Which brings us to a point in time just about two months ago: NTM's item transport is somewhat basic, and has some limitations due to the way conveyors work, so the idea came up of pneumatic item tubes, not too dissimilar from the ones BuildCraft of Thermal Dynamics have, but just like power grids, the transfer would be instant. A system not to replace conveyors, but to compliment them. The more thought went into pneumatic tubes, the more apparent it became that they would work almost exactly like power grids, giving the possibility of long range transport, potentially even though unloaded chunks. Chunkloading drones were supposed to fill that role, but they are ultimately rather slow, and their chunk loading ability has been bugged for quite a while, so giving a better alternative feels appropriate. (The first concept art of pneumatic tubes, which are simply powered by compressed air, demanding separate infrastructure which feels like a fair trade-off to conveyors that just work on their own)

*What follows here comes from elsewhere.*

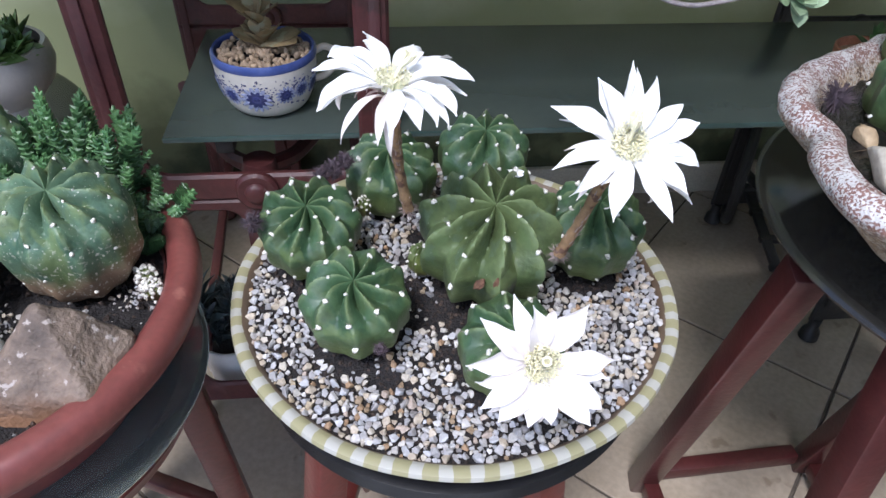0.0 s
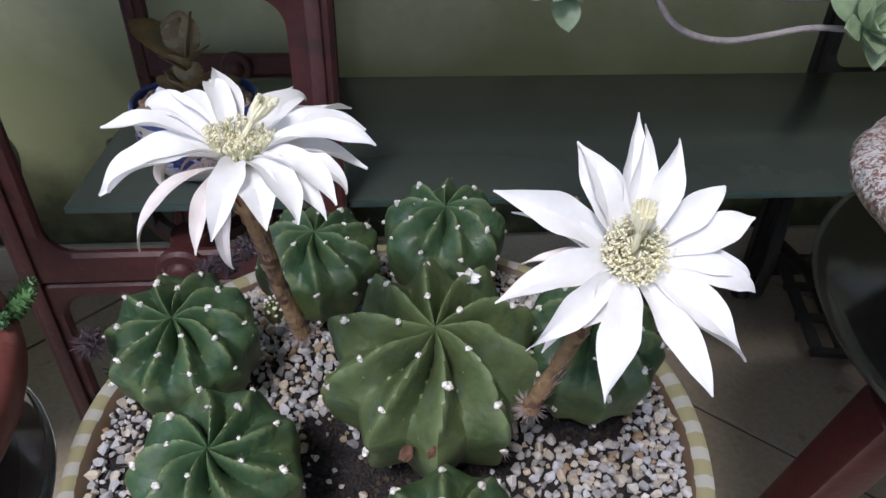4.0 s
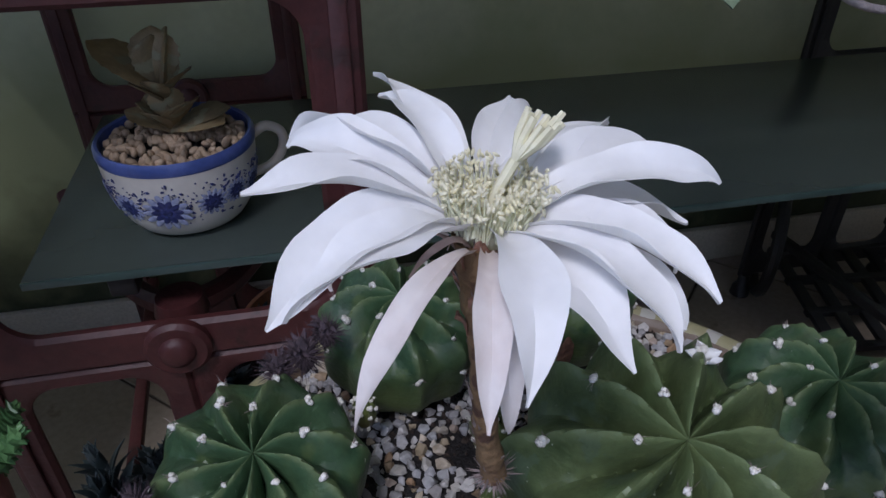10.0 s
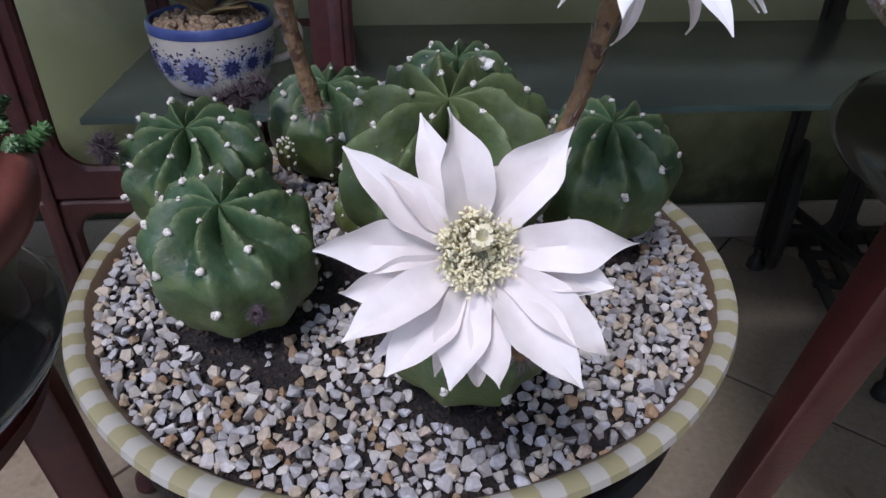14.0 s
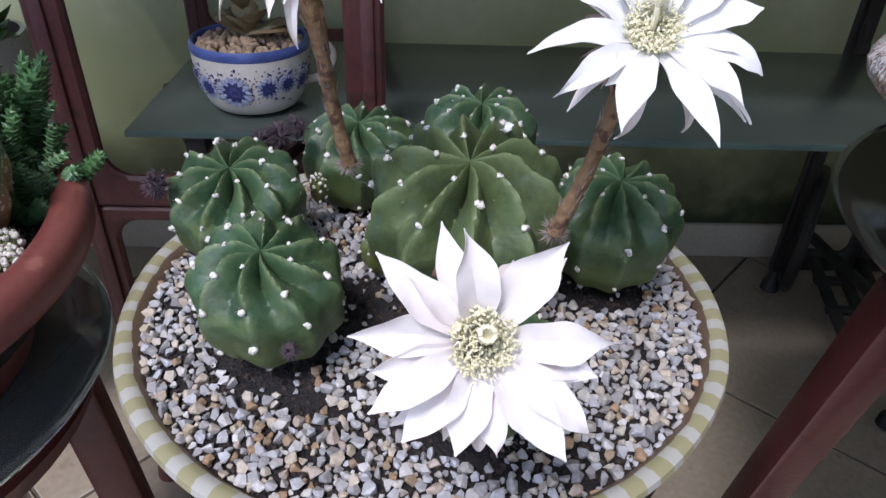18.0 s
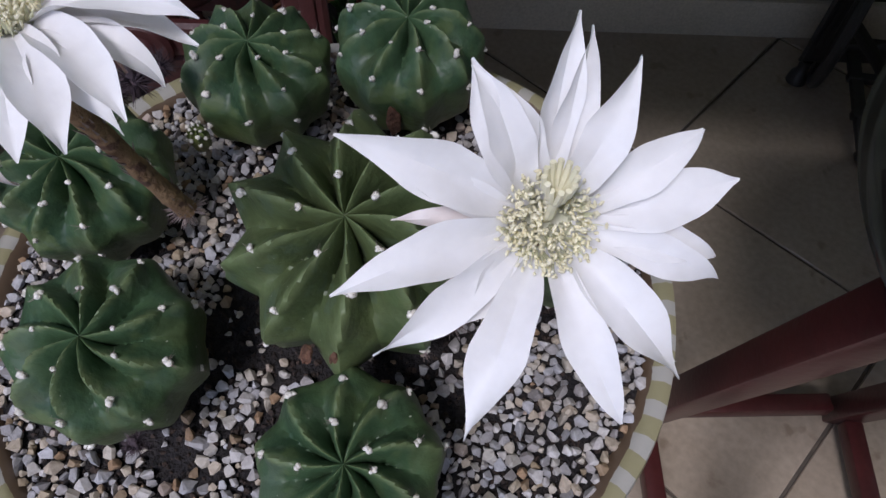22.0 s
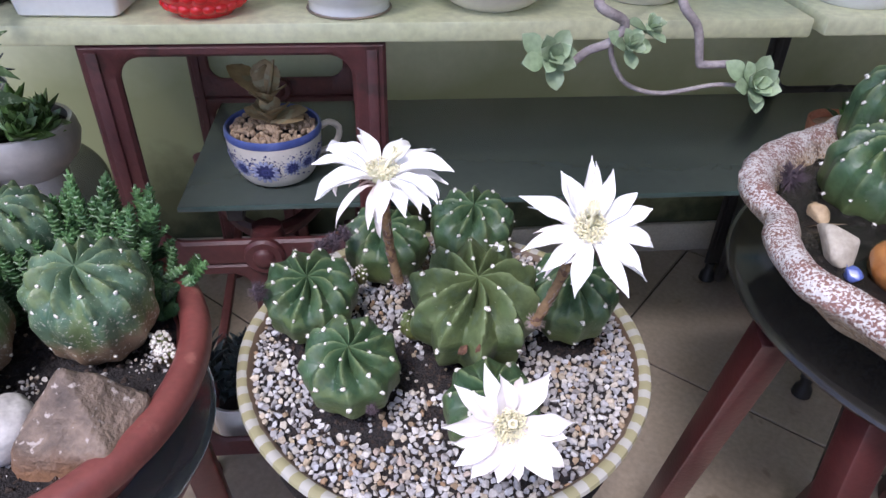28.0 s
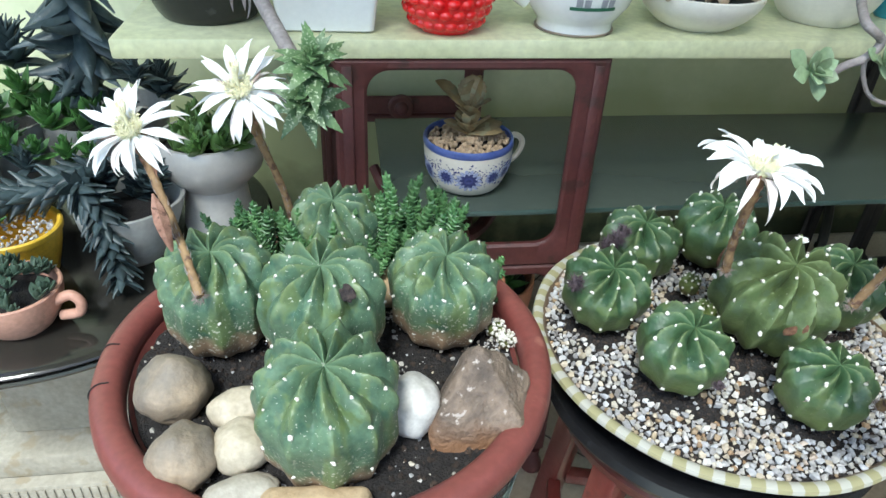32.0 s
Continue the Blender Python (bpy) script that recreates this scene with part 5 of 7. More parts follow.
def finger_mesh(seed, length, r):
    """A thin stem with rows of short upturned teeth, all one skin."""
    rng = random.Random(seed)
    bend, head = rng.uniform(0.05, 0.40), rng.uniform(0, 6.28)
    bm = bmesh.new()
    rings, rows = [], 46
    step = length / rows
    for j in range(rows + 1):
        s = j / rows
        c = Vector((math.cos(head), math.sin(head), 0)) * bend * length * s * s + Vector((0, 0, length * s))
        rr = r * (0.80 + 0.45 * math.sin(s * 2.7)) * (1 if s < 0.88 else max(0.15, math.sqrt(max(0, 1 - ((s - 0.88) / 0.12) ** 2))))
        ring = []
        for k in range(8):
            a = k * math.pi / 4 + s * 0.7
            tooth = j % 2 == 0 and k % 2 == (j // 2) % 2
            q = rr * (1.50 if tooth else 0.84)
            ring.append(bm.verts.new(c + Vector((math.cos(a) * q, math.sin(a) * q, step * 1.5 if tooth else 0.0))))
        rings.append(ring)
    for lo, hi in zip(rings, rings[1:]):
        for k in range(8):
            bm.faces.new((lo[k], lo[(k + 1) % 8], hi[(k + 1) % 8], hi[k]))
    bm.faces.new(rings[0][::-1])
    bm.faces.new(rings[-1])
    return mesh_of("stem", bm, M["finger"])


fingers = [finger_mesh(300 + k, 0.07, 0.0041) for k in range(8)]


def finger_clump(label, centre, spread, n, seed, low, high, base_z, tilt=0.35):
    rng = random.Random(seed)
    ob = thing("finger_succulent", label, "succulent", Matrix.Translation((*centre, base_z)), "finger succulents")
    for i in range(n):
        a, d = rng.uniform(0, 6.28), math.sqrt(rng.random())
        x, y = spread[0] * d * math.cos(a), spread[1] * d * math.sin(a)
        s = rng.uniform(low, high) * (1.05 - 0.3 * d)
        put("stem", fingers[rng.randrange(8)], ob, Matrix.LocRotScale((x, y, -0.004), Euler((-y / spread[1] * tilt + rng.uniform(-0.25, 0.25), x / spread[0] * tilt + rng.uniform(-0.25, 0.25), rng.uniform(0, 6.28))), (rng.uniform(0.8, 1.15),) * 2 + (s,)))
    return ob


finger_clump("dense clump of toothed bright green finger-like stems", (-0.275, 0.545), (0.055, 0.034), 100, 1, 0.8, 1.75, 0.654)
finger_clump("clump of toothed green finger-like stems", (-0.365, 0.500), (0.060, 0.022), 62, 2, 0.8, 1.75, 0.654)
finger_clump("clump of thin green finger-like stems by the rim", (-0.420, 0.545), (0.040, 0.030), 45, 3, 0.7, 1.5, 0.654)
finger_clump("trailing green finger-like stems at the pot's edge", (-0.218, 0.510), (0.022, 0.036), 34, 4, 0.5, 1.0, 0.656, 0.9)

# ---- treadle stands, boards and the glass shelf ----


def frame_ring(x0, x1, z0, z1, hx0, hx1, hz0, hz1, rad, y0, y1, inset=0.004):
    """A flat cast frame with one round-cornered hole, in the plane of x and z."""
    pts = []
    for cx, cz, a0 in ((hx1 - rad, hz1 - rad, 0), (hx0 + rad, hz1 - rad, 90), (hx0 + rad, hz0 + rad, 180), (hx1 - rad, hz0 + rad, 270)):
        for k in range(9):
            a = radians(a0 + 90 * k / 8)
            pts.append((cx + rad * math.cos(a), cz + rad * math.sin(a), a0, k))
    outer = []
    for x, z, a0, k in pts:
        if a0 == 0:
            o = (x1, z) if k < 4 else ((x1, z1) if k == 4 else (x, z1))
        elif a0 == 90:
            o = (x, z1) if k < 4 else ((x0, z1) if k == 4 else (x0, z))
        elif a0 == 180:
            o = (x0, z) if k < 4 else ((x0, z0) if k == 4 else (x, z0))
        else:
            o = (x, z0) if k < 4 else ((x1, z0) if k == 4 else (x1, z))
        outer.append(o)
    bm = bmesh.new()
    n = len(pts)
    cxm, czm = (hx0 + hx1) / 2, (hz0 + hz1) / 2

    def loop(src, y, grow):
        return [bm.verts.new((x + (grow if x > cxm else -grow), y, z + (grow if z > czm else -grow))) for x, z in src]
    inn = [(x, z) for x, z, _, _ in pts]
    loops = [loop(inn, y0 + inset, 0), loop(inn, y0, inset), loop(outer, y0, -inset), loop(outer, y0 + inset, 0), loop(outer, y1 - inset, 0), loop(outer, y1, -inset), loop(inn, y1, inset), loop(inn, y1 - inset, 0)]
    for q in range(8):
        a, b = loops[q], loops[(q + 1) % 8]
        for i in range(n):
            j = (i + 1) % n
            try:
                bm.faces.new((a[i], a[j], b[j], b[i]))
            except ValueError:
                pass
    bmesh.ops.remove_doubles(bm, verts=bm.verts[:], dist=0.0002)
    return bm


def treadle_end(parent, ox, oy, material):
    """One cast end frame of a sewing-machine stand."""
    part("upper_frame", frame_ring(ox - 0.342, ox + 0.021, 0.487, 0.812, ox - 0.300, ox - 0.021, 0.527, 0.797, 0.030, oy, oy + 0.014), material, parent)
    part("lower_frame", frame_ring(ox - 0.342, ox - 0.1605, 0.055, 0.4865, ox - 0.305, ox - 0.187, 0.10, 0.468, 0.030, oy + 0.001, oy + 0.013), material, parent)
    part("lower_frame", frame_ring(ox - 0.1600, ox + 0.021, 0.055, 0.4865, ox - 0.134, ox - 0.016, 0.10, 0.468, 0.030, oy + 0.001, oy + 0.013), material, parent)
    for x in (ox - 0.325, ox + 0.004):
        part("post_rib", box(x - 0.007, x + 0.007, oy - 0.004, oy, 0.10, 0.805, 0.0018), material, parent)
        part("foot", lathe([(0.010, 0.0), (0.020, 0.004), (0.018, 0.022), (0.011, 0.034), (0.012, 0.056)], 18), material, parent, "", Matrix.Translation((x, oy + 0.007, 0.001)))
    hub = lathe([(0.029, 0.0), (0.029, 0.007), (0.025, 0.011), (0.016, 0.011), (0.014, 0.016), (0.008, 0.019)], 40)
    part("hub", hub, material, parent, "round cast boss", pose(ox - 0.162, oy - 0.0005, 0.505, 90, 0, 0))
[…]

All these requirements effectively mean that, like power and fluids, item transfer too needs its own version of nodespace. That was the tipping point where I decided that instead of giving fluids their own nodespace equivalent, there has to be a universal system that can handle any sort of network with no changes to the underlying system and only minimal additions to handle how transfers work.

Wearing Nodespace's skin

Which brings us to today. UNINOS, the universal nodespace, is basically complete. It's largely based on the old nodespace code, with various adjustments and additions to handle different node types, as well as a system that can dynamically create networks of different types. To test the new system, I "ported" the power system to use UNINOS instead of the "old" nodespace, and the systems were so damn similar that it worked right out of the box (with just one minor bug caused by a copy-paste error). Old nodespace's class still exists for compatibility reasons, simply redirecting to UNINOS, with things like the old power nodes also just extending the generic universal node type, supplying the power type. This basically means that the switch to UNINOS created no changes to the API, and didn't require any changes whatsoever to anything that actually used the power network directly, like machines and cable tiles.

Of course, since fluids never used nodespace to begin with, porting the machines will be a similarly painful and long process compared to porting power machines from old power nets to nodespace, but it will be well worth it, since fluids can finally benefit from a nodespaced system, and any new network we can think of can too. Networks can be used by all sorts of things, and the difficulty in making them was the driving factor behind making the TELEX machine use Redstone-over-Radio, a wired connection would have been cool but sadly making them wireless was just much quicker and easier.

What the future holds

With networks being an easy addition, we can do all sorts of things. Nodespaced fluids obviously comes first, because it fixes the last remaining performance issues coming from fluid transfers. Right after that we're doing pneumatic tubes, because belt logistics are nice and good but lacking in some areas, and pneumatic pipes will cover those areas more effectively. After that? Who knows, since INDEX is right around the corner, I have been contemplating an RoW system - Redstone-over-Wire, a localized RoR type system that would be interoperable, but instead of using frequencies and torches it would be simple connectors and wires. Not necessarily a must-have, but it would be rather convenient to set up (basic comparator actions require no messing with a GUI whatsoever!) and look way cooler.

Another avenue that might be worth pursuing would be NTL, NTM's cancelled logistics update which brought us conveyor belts, but the actual meat and bones of the system were never realized - a centralized mass storage system with various functions for extracting and routing items. Don't want to overpromise, and this might never become a thing, but I do like to entertain the idea that the old logistics system idea is now feasible again.